The most obvious and immediate factor differentiating Dick Diver‘s Melbourne, Florida from its predecessors is the horn section edging its way into the majority of the songs. They’re pushing the typical “guitar band” boundaries, too, dabbling with zany synths and melodic piano lines that fuse well with their natural pop sensibilities
Lyrically, though, they’re still very much grounded in the language of the suburbs – the songs are peppered with references to televisions, driveways and junk mail. “See your name in number plates/hiding in the traffic,” sings drummer Steph Hughes on third track Leftovers, cementing the record’s place as a soundtrack for the everyday.
The album, Dick Diver’s third, starts off strong with the terrific Waste The Alphabet.
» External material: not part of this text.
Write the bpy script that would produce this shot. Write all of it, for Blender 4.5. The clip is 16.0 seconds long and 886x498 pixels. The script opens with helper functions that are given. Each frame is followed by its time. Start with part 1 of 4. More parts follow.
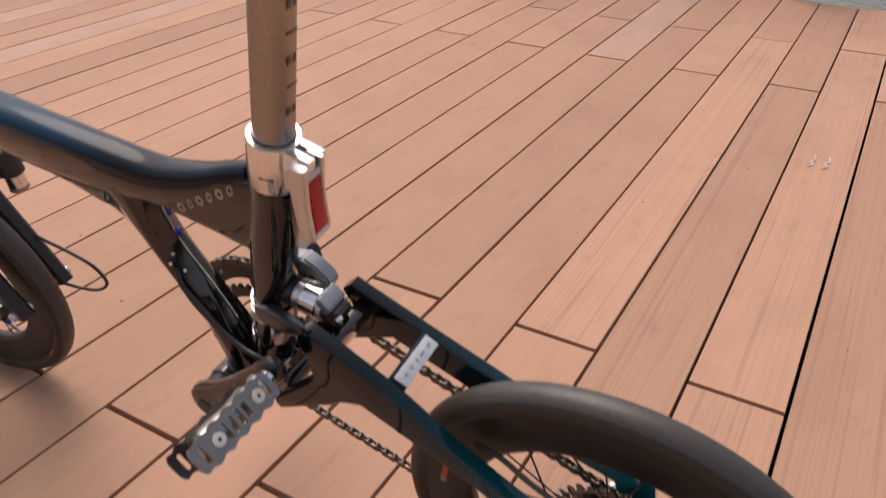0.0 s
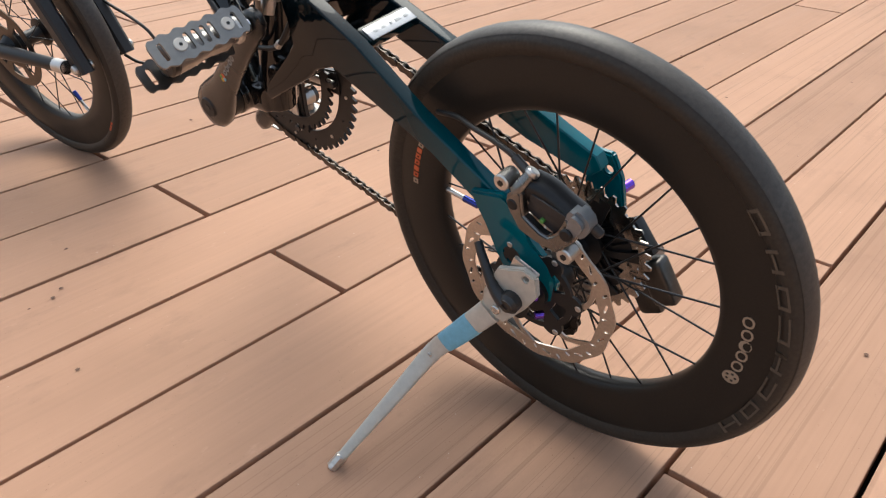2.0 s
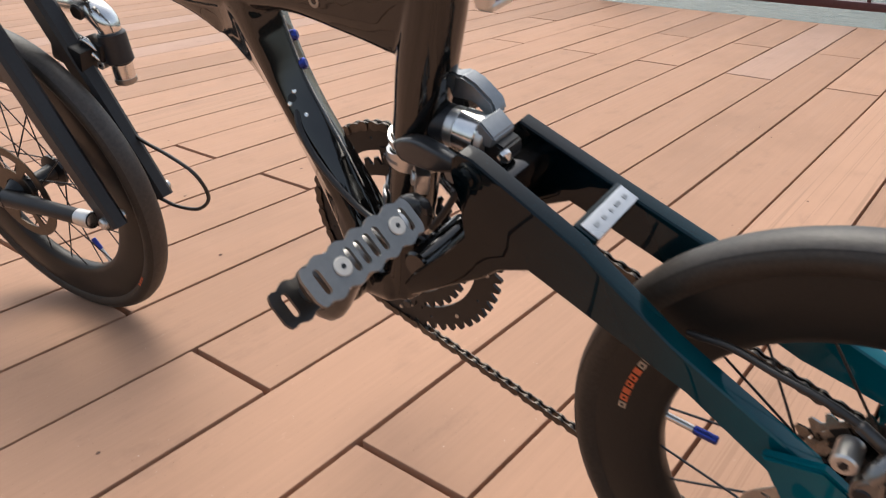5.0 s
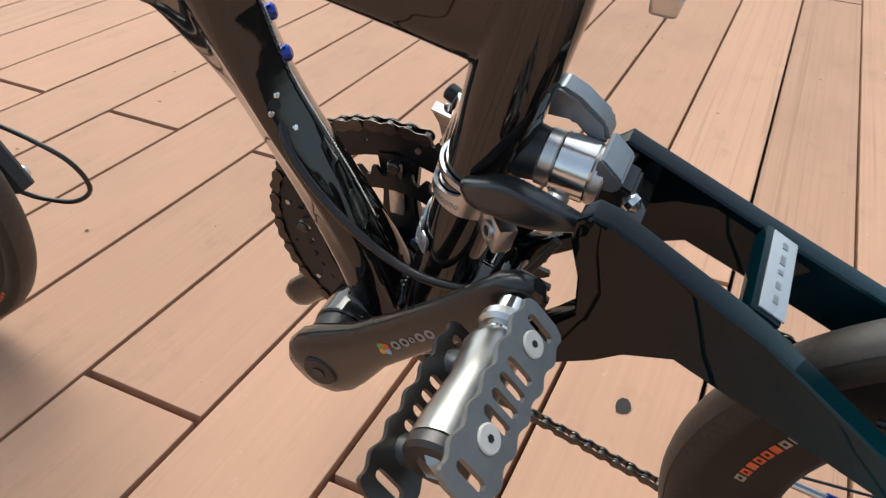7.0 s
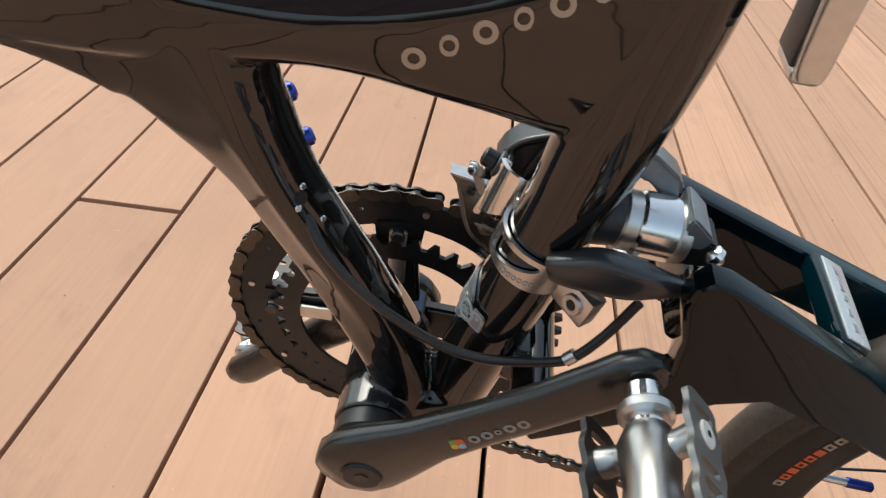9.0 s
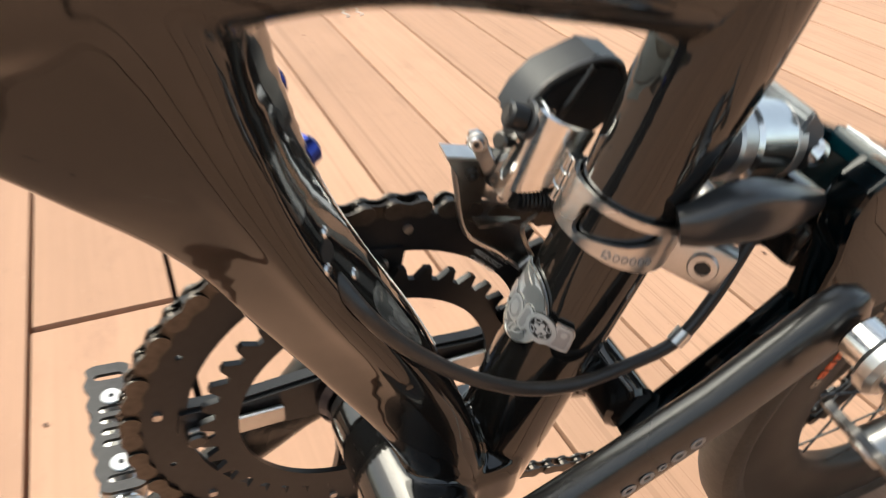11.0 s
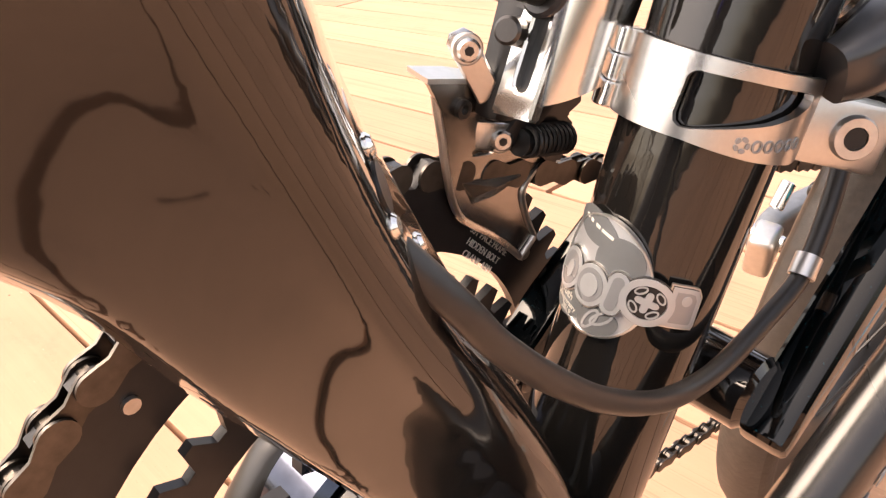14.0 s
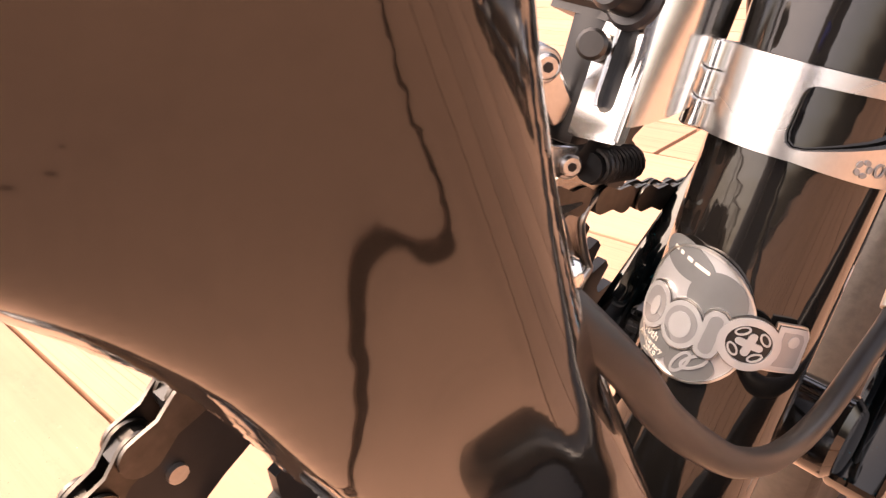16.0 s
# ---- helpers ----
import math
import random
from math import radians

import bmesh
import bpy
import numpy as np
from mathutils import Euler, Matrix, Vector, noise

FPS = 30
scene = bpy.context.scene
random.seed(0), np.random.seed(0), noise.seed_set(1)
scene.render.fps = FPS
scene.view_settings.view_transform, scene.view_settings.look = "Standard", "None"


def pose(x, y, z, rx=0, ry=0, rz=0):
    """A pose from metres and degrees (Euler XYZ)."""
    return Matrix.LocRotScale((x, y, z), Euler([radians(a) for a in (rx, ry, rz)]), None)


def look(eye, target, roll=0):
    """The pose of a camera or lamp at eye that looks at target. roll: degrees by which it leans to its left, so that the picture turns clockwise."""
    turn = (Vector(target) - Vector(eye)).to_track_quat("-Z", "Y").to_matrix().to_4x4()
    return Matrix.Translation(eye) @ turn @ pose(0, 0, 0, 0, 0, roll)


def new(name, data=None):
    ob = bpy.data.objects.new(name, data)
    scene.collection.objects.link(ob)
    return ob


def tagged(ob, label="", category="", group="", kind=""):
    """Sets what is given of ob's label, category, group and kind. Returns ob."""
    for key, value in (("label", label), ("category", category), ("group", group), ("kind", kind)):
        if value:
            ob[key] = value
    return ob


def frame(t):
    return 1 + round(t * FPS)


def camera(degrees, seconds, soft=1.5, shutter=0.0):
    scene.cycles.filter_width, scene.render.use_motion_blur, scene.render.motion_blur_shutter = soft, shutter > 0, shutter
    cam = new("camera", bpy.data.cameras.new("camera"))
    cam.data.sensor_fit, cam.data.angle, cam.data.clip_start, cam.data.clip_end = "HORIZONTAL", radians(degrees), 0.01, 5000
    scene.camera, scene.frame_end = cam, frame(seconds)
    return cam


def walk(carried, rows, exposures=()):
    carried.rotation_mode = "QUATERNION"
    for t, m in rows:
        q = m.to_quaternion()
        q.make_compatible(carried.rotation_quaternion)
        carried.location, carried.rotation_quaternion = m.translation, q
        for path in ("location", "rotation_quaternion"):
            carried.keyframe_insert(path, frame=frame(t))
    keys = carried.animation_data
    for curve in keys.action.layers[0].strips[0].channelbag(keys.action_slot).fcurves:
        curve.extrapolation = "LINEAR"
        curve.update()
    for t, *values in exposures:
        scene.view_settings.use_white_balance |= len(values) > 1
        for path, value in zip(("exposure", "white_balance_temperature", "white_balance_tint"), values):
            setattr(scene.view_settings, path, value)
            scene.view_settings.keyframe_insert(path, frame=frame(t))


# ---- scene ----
cam = camera(59.7, 16.0, soft=1.2, shutter=0.4)
PATH = [
    (0, (0.088, -0.524, 0.856), (-0.767, 0.951, -0.189), -0.1),
    (0.5, (0.152, -0.559, 0.783), (-0.73, 0.89, -0.277), 0.6),
    (1, (0.231, -0.559, 0.709), (-0.741, 0.827, -0.355), 1.2),
    (1.5, (0.274, -0.577, 0.646), (-0.78, 0.756, -0.408), 1.3),
    (2, (0.294, -0.566, 0.585), (-0.823, 0.737, -0.442), 1.1),
    (2.5, (0.285, -0.531, 0.554), (-0.863, 0.77, -0.44), 0.8),
    (3, (0.264, -0.5, 0.516), (-0.904, 0.81, -0.441), 0.4),
    (3.5, (0.254, -0.501, 0.493), (-0.922, 0.824, -0.434), 0.0),
    (4, (0.202, -0.516, 0.524), (-0.974, 0.826, -0.378), -0.4),
    (4.5, (0.1, -0.509, 0.57), (-1.052, 0.867, -0.311), -0.6),
    (5, (-0.008, -0.502, 0.602), (-1.106, 0.919, -0.278), 0.2),
    (5.2, (-0.04, -0.49, 0.608), (-1.114, 0.943, -0.282), 0.5),
    (7.3, (-0.267, -0.412, 0.618), (-0.808, 1.12, -0.548), 3.8),
    (7.5, (-0.283, -0.424, 0.618), (-0.755, 1.121, -0.561), 4.1),
    (8, (-0.308, -0.438, 0.609), (-0.614, 1.144, -0.576), 5.1),
    (8.5, (-0.353, -0.426, 0.628), (-0.541, 1.196, -0.527), 5.4),
    (8.7, (-0.374, -0.412, 0.631), (-0.522, 1.223, -0.511), 5.6),
    (10.8, (-0.518, -0.298, 0.593), (0.028, 1.273, -0.518), 1.7),
    (11, (-0.533, -0.268, 0.559), (0.149, 1.254, -0.545), 1.3),
    (11.5, (-0.53, -0.218, 0.512), (0.415, 1.179, -0.563), -0.1),
    (12, (-0.533, -0.184, 0.478), (0.536, 1.151, -0.558), -2.2),
    (12.5, (-0.538, -0.17, 0.461), (0.593, 1.135, -0.547), -3.9),
    (13, (-0.544, -0.161, 0.467), (0.605, 1.155, -0.507), -5.1),
    (13.5, (-0.543, -0.163, 0.471), (0.609, 1.168, -0.478), -5.8),
    (14, (-0.543, -0.159, 0.473), (0.615, 1.177, -0.461), -6.0),
    (14.5, (-0.539, -0.153, 0.465), (0.631, 1.185, -0.452), -6.2),
    (15, (-0.535, -0.145, 0.465), (0.661, 1.178, -0.441), -6.1),
    (15.5, (-0.538, -0.133, 0.466), (0.688, 1.167, -0.433), -5.8),
    (16, (-0.546, -0.129, 0.468), (0.679, 1.183, -0.413), -5.6),
]
EXPOSURES = ((0, -0.13, 6950, 20), (1, 0.08, 6650, 15), (1.5, 0.17, 6650, 12), (2.5, 0.39, 6100, 0), (3.5, 0.44, 6550, 7), (5, 0.15, 6450, 7), (8, 0.32, 6050, -1), (11, 0.70, 6650, 0), (11.5, 0.88, 6100, -7), (12, 1.0, 6700, 3), (12.5, 1.16, 7500, 13), (14.5, 1.42, 8000, 19), (16, 1.54, 8300, 25))
walk(cam, [(t, look(eye, target, roll)) for t, eye, target, roll in PATH], EXPOSURES)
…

Year in Pictures is more subdued, with the horn section floating through at the end.
The dreaminess of the first few tracks is jolted by the deadpan Beat Me Up (Talk to a Counsellor), the lone appearance of Al Montfort’s nasally vocals. With its steady snare march and spacey zaps of synth, it’s carried by drolly nerdy lines like “you beat me up/don’t get a gun, talk to a counsellor.”
The mood shifts again with the gentle, piano-led instrumental Resist, which acts as a prelude to sprawling ballad Percentage Points. It boasts a Chills’ Night Of Chill Blue vibe to it, complete with finger clicks and the killer line: “There’s sick on your lapel, daddy-o.”
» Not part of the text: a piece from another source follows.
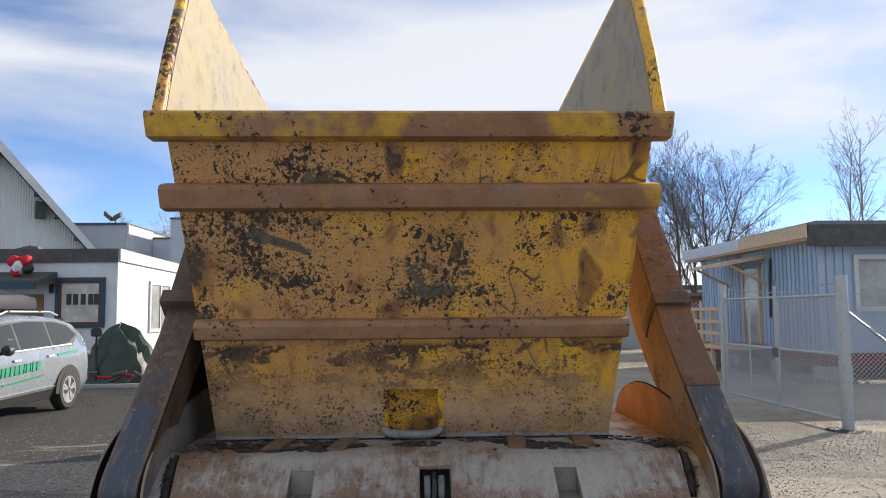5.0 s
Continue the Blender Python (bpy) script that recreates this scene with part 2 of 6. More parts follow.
def arm_paint(name, paint, scraped, rust_from, rust_to):
    """Lift arm: dark glossy paint with scratches, rust along the edges and taking over upwards."""
    k = Nodes(name)
    z = k.axis("Z")
    big, mid, fine = k.noise(3.2, 5, 0.6), k.noise(15, 6, 0.65), k.noise(120, 5, 0.7)
    color = k.mix(paint, scraped, k.step(k.math("ADD", k.math("MULTIPLY", big, 0.6), k.math("MULTIPLY", mid, 0.4)), 0.40, 0.64, 0, 0.8))
    color = k.mix(color, (0.24, 0.20, 0.155), k.step(k.noise(1.0, 5, 0.65, k.scaled(38, 9, 9)), 0.52, 0.70, 0, 0.5))
    brown = k.mix((0.120, 0.068, 0.040), (0.062, 0.038, 0.026), k.step(mid, 0.40, 0.62))
    brown = k.mix(brown, (0.245, 0.125, 0.050), k.step(k.noise(26, 6, 0.7), 0.53, 0.62, 0, 0.7))
    take = k.math("ADD", k.math("ADD", k.math("MULTIPLY", big, 0.45), k.math("MULTIPLY", mid, 0.40)), k.math("MULTIPLY", fine, 0.15))
    color = k.mix(color, brown, k.step(k.math("ADD", take, k.step(z, rust_from, rust_to, -0.10, 0.24)), 0.50, 0.60, 0, 0.9))
    torn = k.math("MULTIPLY", k.edges(0.035, 0.012, 0.06), k.step(k.math("ADD", k.math("MULTIPLY", mid, 0.6), k.math("MULTIPLY", fine, 0.4)), 0.40, 0.50))
    color = k.mix(color, k.mix((0.27, 0.145, 0.060), (0.12, 0.068, 0.04), k.step(fine, 0.42, 0.60)), k.math("MULTIPLY", torn, 0.9))
    mark = k.math("ADD", k.math("MULTIPLY", k.noise(1.0, 3, 0.6, k.scaled(70, 20, 26)), 0.7), k.math("MULTIPLY", k.noise(5.0, 3), 0.3))
    color = k.mix(color, (0.36, 0.34, 0.31), k.step(mark, 0.628, 0.65, 0, 0.6))
    color = k.mix(color, (0.50, 0.46, 0.40), k.step(k.noise(24, 3, 0.5, k.scaled(1, 0.6, 0.6)), 0.70, 0.72, 0, 0.7))
    k.bump(k.math("ADD", k.math("MULTIPLY", take, 0.6), k.math("MULTIPLY", fine, 0.5)), 0.35, 0.002)
    return k.done(color, k.step(take, 0.42, 0.60, 0.30, 0.70), Specular_IOR_Level=0.6)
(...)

Cutting through the glossiness, Hughes’ vocals creep in halfway through, shadowing frontman Rupert Edwards’ voice and sounding like it should be in the background of a slow dance somewhere in John Hughes’ universe.
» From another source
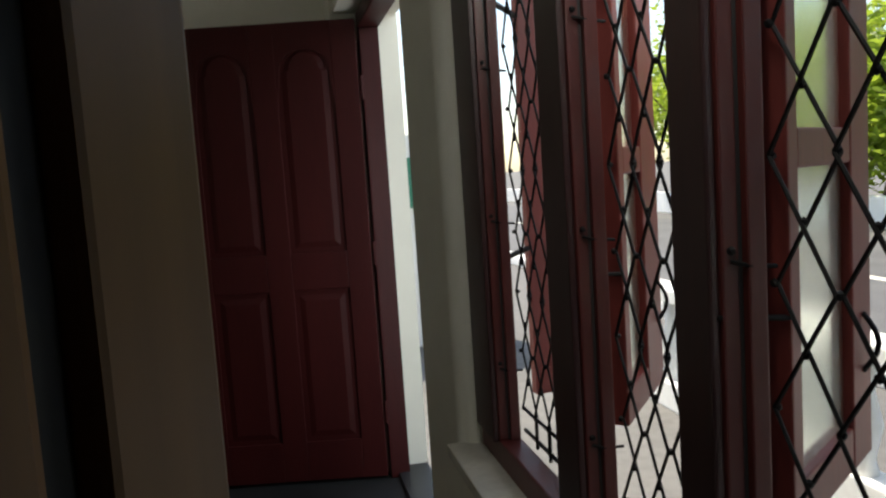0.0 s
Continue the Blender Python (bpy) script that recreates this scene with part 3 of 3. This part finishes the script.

View from a Shaky Ladder is a fitting closer, pairing Hughes’ stark vocals with a minimal piano line, rounded off with a final appearance from the horn section. The result feels like The Breeders’ more tender moments (think Driving On 9).
Melbourne, Florida is a solid, confident album from one of Melbourne’s finest purveyors of smart, wry indie pop.
Dick Diver’s ‘Melbourne, Florida’ is out now via Chapter Music.